■ REQUEST
Give the material once more, word for word, without any images.

Start

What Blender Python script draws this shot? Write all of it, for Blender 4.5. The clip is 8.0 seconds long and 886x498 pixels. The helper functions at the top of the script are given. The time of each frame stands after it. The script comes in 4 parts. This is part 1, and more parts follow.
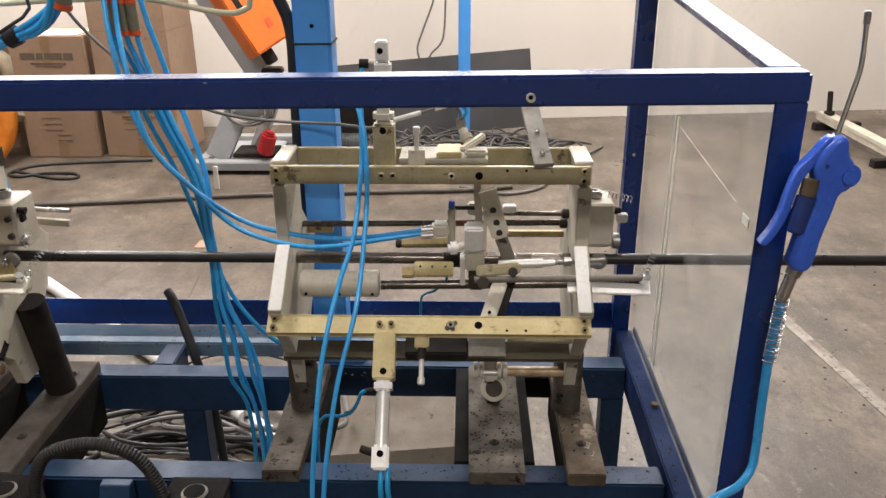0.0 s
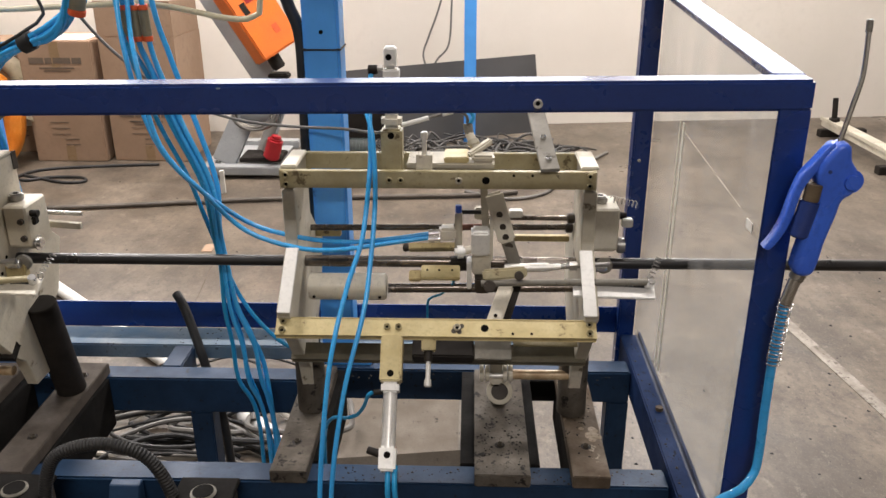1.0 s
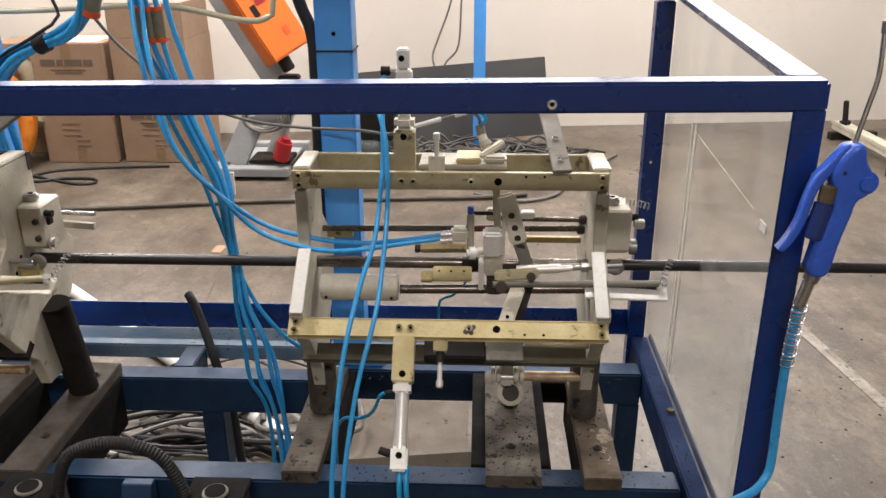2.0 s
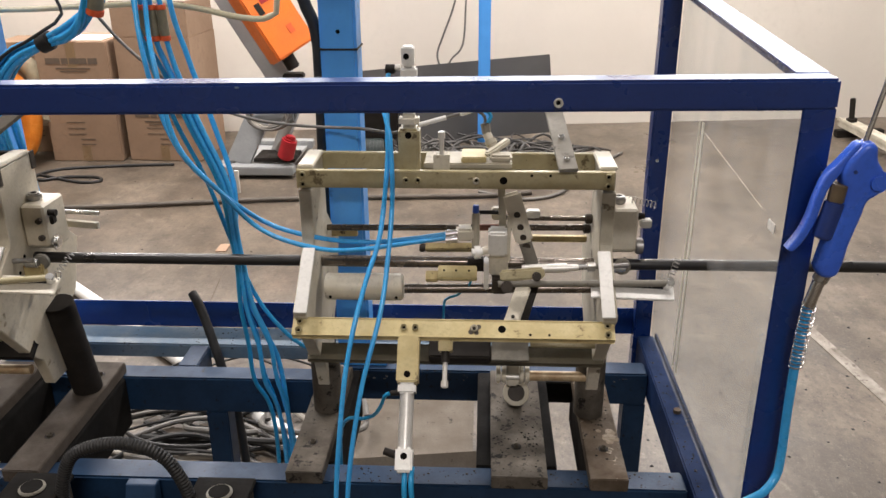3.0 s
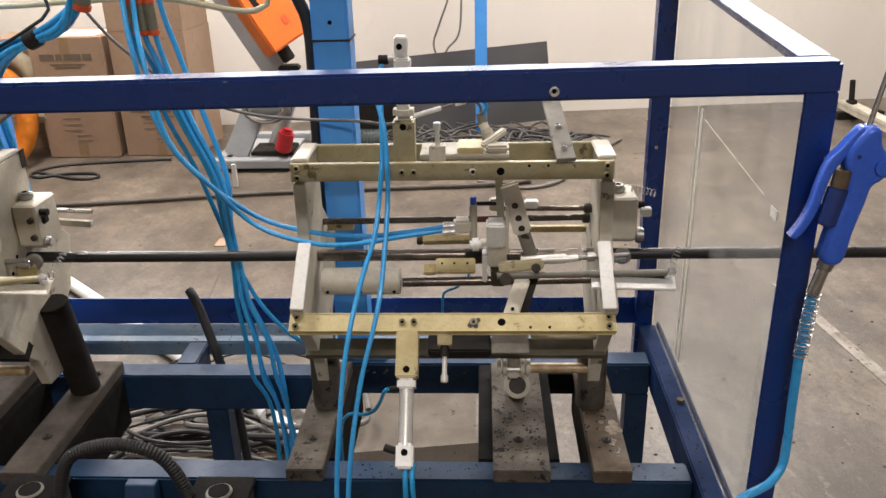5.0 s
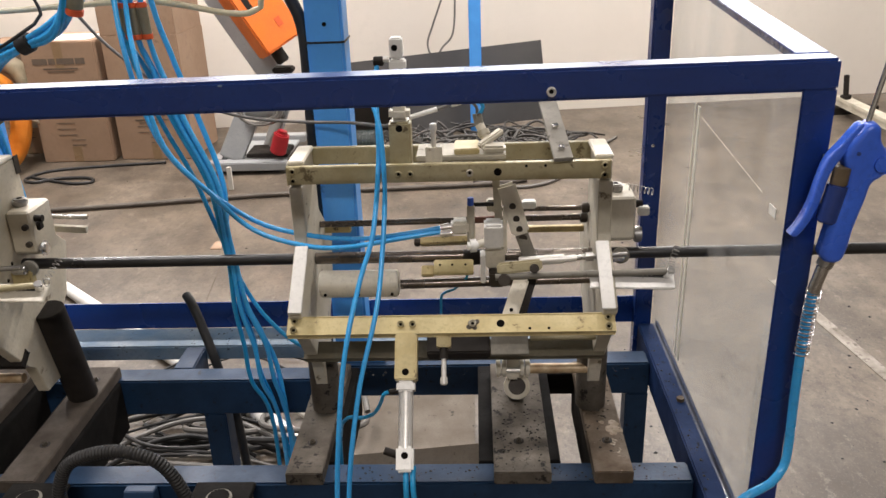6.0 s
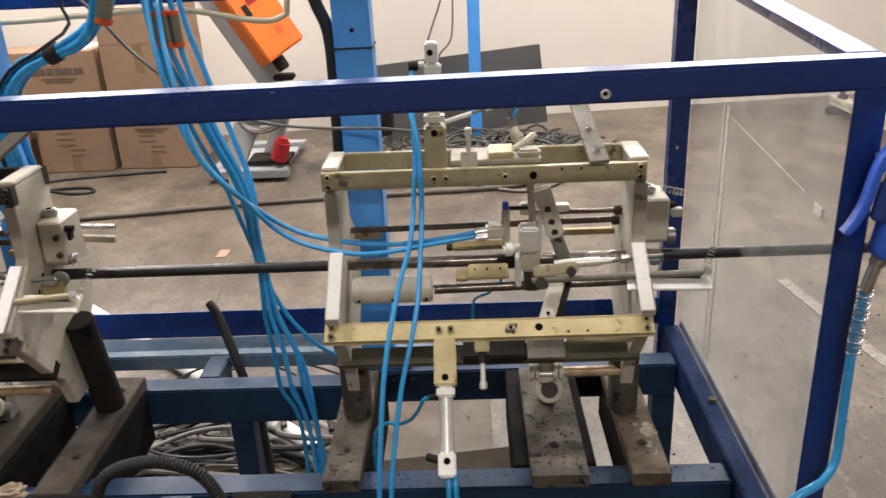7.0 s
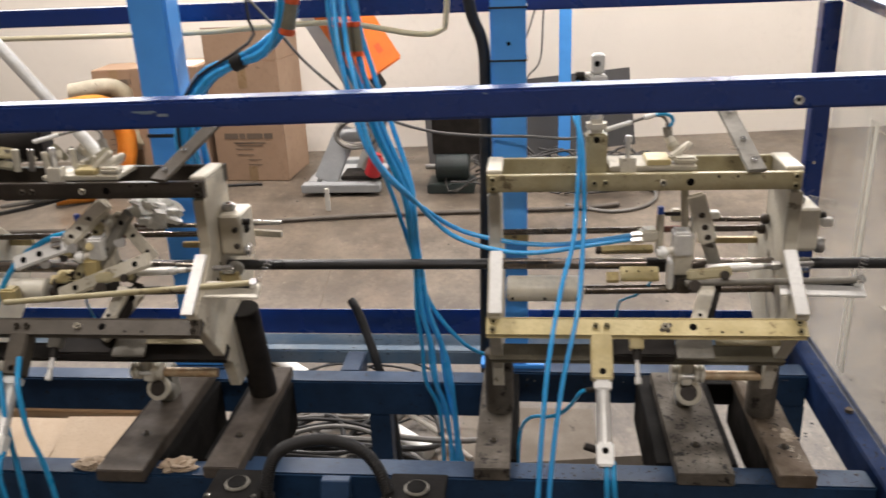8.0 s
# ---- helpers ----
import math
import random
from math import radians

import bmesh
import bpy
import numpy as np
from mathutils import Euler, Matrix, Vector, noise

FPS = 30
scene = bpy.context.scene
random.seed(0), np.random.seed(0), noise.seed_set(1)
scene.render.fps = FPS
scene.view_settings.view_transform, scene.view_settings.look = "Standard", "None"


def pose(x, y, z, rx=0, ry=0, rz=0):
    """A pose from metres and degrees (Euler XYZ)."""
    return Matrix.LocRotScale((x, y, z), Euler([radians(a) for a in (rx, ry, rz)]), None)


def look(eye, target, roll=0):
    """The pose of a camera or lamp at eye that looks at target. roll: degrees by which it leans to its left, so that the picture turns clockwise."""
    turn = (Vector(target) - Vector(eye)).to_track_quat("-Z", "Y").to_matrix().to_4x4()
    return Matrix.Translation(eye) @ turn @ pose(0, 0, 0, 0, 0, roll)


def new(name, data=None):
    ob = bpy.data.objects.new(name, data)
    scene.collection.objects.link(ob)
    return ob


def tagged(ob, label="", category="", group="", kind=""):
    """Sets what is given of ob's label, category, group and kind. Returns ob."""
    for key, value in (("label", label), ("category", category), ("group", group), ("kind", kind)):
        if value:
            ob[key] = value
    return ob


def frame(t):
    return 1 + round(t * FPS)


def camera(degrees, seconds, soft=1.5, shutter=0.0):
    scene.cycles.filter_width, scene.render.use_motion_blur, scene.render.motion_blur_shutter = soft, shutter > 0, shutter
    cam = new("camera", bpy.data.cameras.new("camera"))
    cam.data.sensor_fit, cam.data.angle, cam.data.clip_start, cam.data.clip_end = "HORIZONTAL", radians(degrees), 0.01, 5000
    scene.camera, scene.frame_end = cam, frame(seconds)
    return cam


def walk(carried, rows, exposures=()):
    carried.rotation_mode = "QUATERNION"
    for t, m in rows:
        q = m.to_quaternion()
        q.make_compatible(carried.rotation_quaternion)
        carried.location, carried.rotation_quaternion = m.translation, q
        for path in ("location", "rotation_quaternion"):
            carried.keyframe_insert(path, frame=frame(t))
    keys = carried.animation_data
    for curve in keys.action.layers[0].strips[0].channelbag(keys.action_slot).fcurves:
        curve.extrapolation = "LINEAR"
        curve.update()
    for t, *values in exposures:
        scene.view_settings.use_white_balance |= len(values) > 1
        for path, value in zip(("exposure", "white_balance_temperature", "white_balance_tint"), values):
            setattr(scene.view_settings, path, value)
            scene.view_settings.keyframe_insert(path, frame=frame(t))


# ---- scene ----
cam = camera(56.4, 8.0, 1.5, 0.4)
PATH = [
    (0, (0.037, 0.013, 1.755), (-0.016, 1.859, 0.987), -0.3),
    (0.5, (0.037, 0.008, 1.758), (-0.02, 1.855, 0.992), -0.3),
    (1, (0.033, -0.004, 1.759), (-0.031, 1.846, 1.003), -0.2),
    (1.5, (0.028, -0.009, 1.758), (-0.046, 1.844, 1.008), -0.2),
    (3, (0.024, 0.003, 1.756), (-0.07, 1.852, 1.001), -0.4),
    (3.5, (0.024, 0.01, 1.754), (-0.071, 1.858, 0.995), -0.7),
    (4, (0.03, 0.015, 1.754), (-0.065, 1.859, 0.987), -1.3),
    (4.5, (0.03, 0.022, 1.753), (-0.067, 1.862, 0.978), -1.3),
    (6, (0.026, 0.033, 1.754), (-0.061, 1.873, 0.974), -2.1),
    (6.5, (0.021, 0.04, 1.754), (-0.055, 1.88, 0.975), -2.2),
    (7, (-0.055, 0.033, 1.755), (-0.121, 1.878, 0.986), -2.7),
    (7.2, (-0.090, 0.017, 1.757), (-0.164, 1.864, 0.997), -2.7),
    (7.4, (-0.126, 0.010, 1.750), (-0.213, 1.862, 0.996), -2.7),
    (7.5, (-0.152, 0.005, 1.748), (-0.242, 1.856, 0.997), -2.6),
    (7.7, (-0.178, -0.035, 1.747), (-0.318, 1.820, 1.013), -2.1),
    (7.8, (-0.192, -0.051, 1.749), (-0.356, 1.802, 1.022), -2.15),
    (8, (-0.235, -0.076, 1.753), (-0.447, 1.779, 1.043), -2.55),
]
walk(cam, [(t, look(eye, target, roll)) for t, eye, target, roll in PATH])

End

■ RESPONSE
What Blender Python script draws this shot? Write all of it, for Blender 4.5. The clip is 8.0 seconds long and 886x498 pixels. The helper functions at the top of the script are given. The time of each frame stands after it. The script comes in 4 parts. This is part 1, and more parts follow.
0.0 s
1.0 s
2.0 s
3.0 s
5.0 s
6.0 s
7.0 s
8.0 s
# ---- helpers ----
import math
import random
from math import radians

import bmesh
import bpy
import numpy as np
from mathutils import Euler, Matrix, Vector, noise

FPS = 30
scene = bpy.context.scene
random.seed(0), np.random.seed(0), noise.seed_set(1)
scene.render.fps = FPS
scene.view_settings.view_transform, scene.view_settings.look = "Standard", "None"


def pose(x, y, z, rx=0, ry=0, rz=0):
    """A pose from metres and degrees (Euler XYZ)."""
    return Matrix.LocRotScale((x, y, z), Euler([radians(a) for a in (rx, ry, rz)]), None)


def look(eye, target, roll=0):
    """The pose of a camera or lamp at eye that looks at target. roll: degrees by which it leans to its left, so that the picture turns clockwise."""
    turn = (Vector(target) - Vector(eye)).to_track_quat("-Z", "Y").to_matrix().to_4x4()
    return Matrix.Translation(eye) @ turn @ pose(0, 0, 0, 0, 0, roll)


def new(name, data=None):
    ob = bpy.data.objects.new(name, data)
    scene.collection.objects.link(ob)
    return ob


def tagged(ob, label="", category="", group="", kind=""):
    """Sets what is given of ob's label, category, group and kind. Returns ob."""
    for key, value in (("label", label), ("category", category), ("group", group), ("kind", kind)):
        if value:
            ob[key] = value
    return ob


def frame(t):
    return 1 + round(t * FPS)


def camera(degrees, seconds, soft=1.5, shutter=0.0):
    scene.cycles.filter_width, scene.render.use_motion_blur, scene.render.motion_blur_shutter = soft, shutter > 0, shutter
    cam = new("camera", bpy.data.cameras.new("camera"))
    cam.data.sensor_fit, cam.data.angle, cam.data.clip_start, cam.data.clip_end = "HORIZONTAL", radians(degrees), 0.01, 5000
    scene.camera, scene.frame_end = cam, frame(seconds)
    return cam


def walk(carried, rows, exposures=()):
    carried.rotation_mode = "QUATERNION"
    for t, m in rows:
        q = m.to_quaternion()
        q.make_compatible(carried.rotation_quaternion)
        carried.location, carried.rotation_quaternion = m.translation, q
        for path in ("location", "rotation_quaternion"):
            carried.keyframe_insert(path, frame=frame(t))
    keys = carried.animation_data
    for curve in keys.action.layers[0].strips[0].channelbag(keys.action_slot).fcurves:
        curve.extrapolation = "LINEAR"
        curve.update()
    for t, *values in exposures:
        scene.view_settings.use_white_balance |= len(values) > 1
        for path, value in zip(("exposure", "white_balance_temperature", "white_balance_tint"), values):
            setattr(scene.view_settings, path, value)
            scene.view_settings.keyframe_insert(path, frame=frame(t))


# ---- scene ----
cam = camera(56.4, 8.0, 1.5, 0.4)
PATH = [
    (0, (0.037, 0.013, 1.755), (-0.016, 1.859, 0.987), -0.3),
    (0.5, (0.037, 0.008, 1.758), (-0.02, 1.855, 0.992), -0.3),
    (1, (0.033, -0.004, 1.759), (-0.031, 1.846, 1.003), -0.2),
    (1.5, (0.028, -0.009, 1.758), (-0.046, 1.844, 1.008), -0.2),
    (3, (0.024, 0.003, 1.756), (-0.07, 1.852, 1.001), -0.4),
    (3.5, (0.024, 0.01, 1.754), (-0.071, 1.858, 0.995), -0.7),
    (4, (0.03, 0.015, 1.754), (-0.065, 1.859, 0.987), -1.3),
    (4.5, (0.03, 0.022, 1.753), (-0.067, 1.862, 0.978), -1.3),
    (6, (0.026, 0.033, 1.754), (-0.061, 1.873, 0.974), -2.1),
    (6.5, (0.021, 0.04, 1.754), (-0.055, 1.88, 0.975), -2.2),
    (7, (-0.055, 0.033, 1.755), (-0.121, 1.878, 0.986), -2.7),
    (7.2, (-0.090, 0.017, 1.757), (-0.164, 1.864, 0.997), -2.7),
    (7.4, (-0.126, 0.010, 1.750), (-0.213, 1.862, 0.996), -2.7),
    (7.5, (-0.152, 0.005, 1.748), (-0.242, 1.856, 0.997), -2.6),
    (7.7, (-0.178, -0.035, 1.747), (-0.318, 1.820, 1.013), -2.1),
    (7.8, (-0.192, -0.051, 1.749), (-0.356, 1.802, 1.022), -2.15),
    (8, (-0.235, -0.076, 1.753), (-0.447, 1.779, 1.043), -2.55),
]
walk(cam, [(t, look(eye, target, roll)) for t, eye, target, roll in PATH])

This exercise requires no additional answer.